Recommendation letter guidelines

by Carl Dyke

Finally got around to writing a draft of this after years of wishing this was stuff students already knew and playing keystone-cops catch-up each time it turned out sure enough they didn’t. Suggestions welcome!

Dyke Recommendation Letter Guidelines

So you want a letter of recommendation from me. I’m happy to do it, and it’s part of my job! However, please read this handout about the process carefully. Your role is not over when I agree to write the letter. Our collaboration is just beginning.

First, you should know that sometimes letters of recommendation are formalities. They just want someone trustworthy other than you and your Mom to go on record that you’re not a complete waste of space and maybe even know a few things. If you know for a fact that this is the case for the present letter, please tell me. That kind of letter is much easier to write and like most people, I don’t enjoy wasting effort.

If the letter is not a mere formality, we’re going to need to work together to put you in the best possible light. This is not the time to be bashful and modest, because you’re up against serious competition. I’m going to need to say some things that distinguish you positively from all the other applicants. You should know that adjectives are not going to get it done. Everyone has letters that say they’re great, fantastic, wonderful, outstanding, quite possibly the best, etc.. Those letters may get you in the game, but they don’t win because all the letters say that. So for the win I’m going to have to be as specific as possible about why you’re great.

Now the thing is, if any part of our work together was before last week, I do not remember those specifics. I have a warm and fuzzy feeling about you, which is why I’ve agreed to write the letter.
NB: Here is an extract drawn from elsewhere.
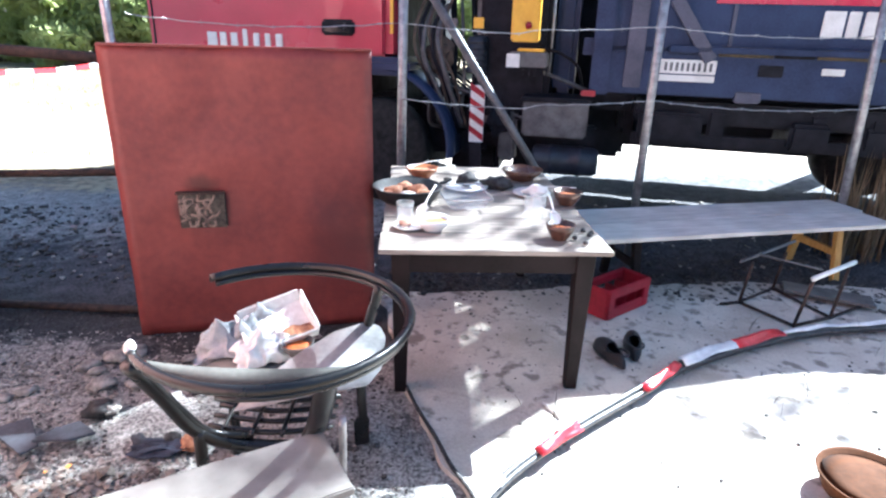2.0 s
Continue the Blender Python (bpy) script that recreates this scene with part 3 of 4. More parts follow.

But I don’t remember why I feel that way because one, I have about a hundred students a semester and two, part of how I stay fresh in my profession is that I let the present crowd out the past in my working memory. (We’ll call this my zen so I don’t sound so much like a flake.) And obviously my own vague warm fuzzy feelings are not going to be persuasive to anyone else, which is something I’m sure you remember learning in my class, unless like me you don’t remember exactly where you learned things.

All this means you’re going to have to remind me, in writing because I don’t remember so well, what it was you did that gave me my happy feelings about you. Give me topics and summaries of work you turned in; tell the stories of our good times together; list the courses and expound on what you got out of them. If you have samples of your work with my comments, pass them back. Anything you can do to refresh specific memories that I can use to add concrete dramatic nouns and verbs to vague superlative adjectives will strengthen the letter I can write for you and improve the chances that it will actually do some good.

It would also be terrific if you could help me tailor my praise to the specific need. Think about this: what are the things I can say about you that you can’t credibly say about yourself? How can I fit a niche in your recommendation strategy, that is, say things that are not just being repeated by you and your other recommenders? Also, what exactly are you applying for and what subset of your general awesomeness are they actually interested in? Let’s not waste time and credibility telling them you can dunk or pull a mean espresso shot if what they care about is your ability to analyze and communicate about information. Speaking of which, did they give you any clues as to what they’re looking for? If you can pull out key quotes that show where they’re coming from (like you did in your papers for my class, no doubt, or I wouldn’t be writing you this letter) it would help me a bunch, and remind me again why I like you so much.

If there are official forms and envelopes, prepare them for me in a tidy, well-marked packet that I can find again easily in the clutter on my desk. I’ve got letterhead covered. Finally, you should know that I’m not going to work on this until the deadline is near. You need to tell me well in advance, in writing, when that deadline is, along with anything else I need to know about the process to calibrate my procrastination responsibly. It would also be extremely wise of you to gently nudge me as that date approaches, while being very careful not to nag. Just check in. I am not a letter-writing appliance that you can turn on and forget; I am a human being with most of the usual quirks and some of my own, and loads of other stuff on my plate. Remember that as much as I genuinely care about you and your success, you care about them more: they are yours, so keep on top of things.

OK – if you’re cool with all of this, let’s do it!

3 Responses to “Recommendation letter guidelines”

  1. Marvelous! Says he, sitting in a pleasant Irish pub in Fairfax, VA; another summer with grandkids.

  2. Oh yeah, that’s the way to do it.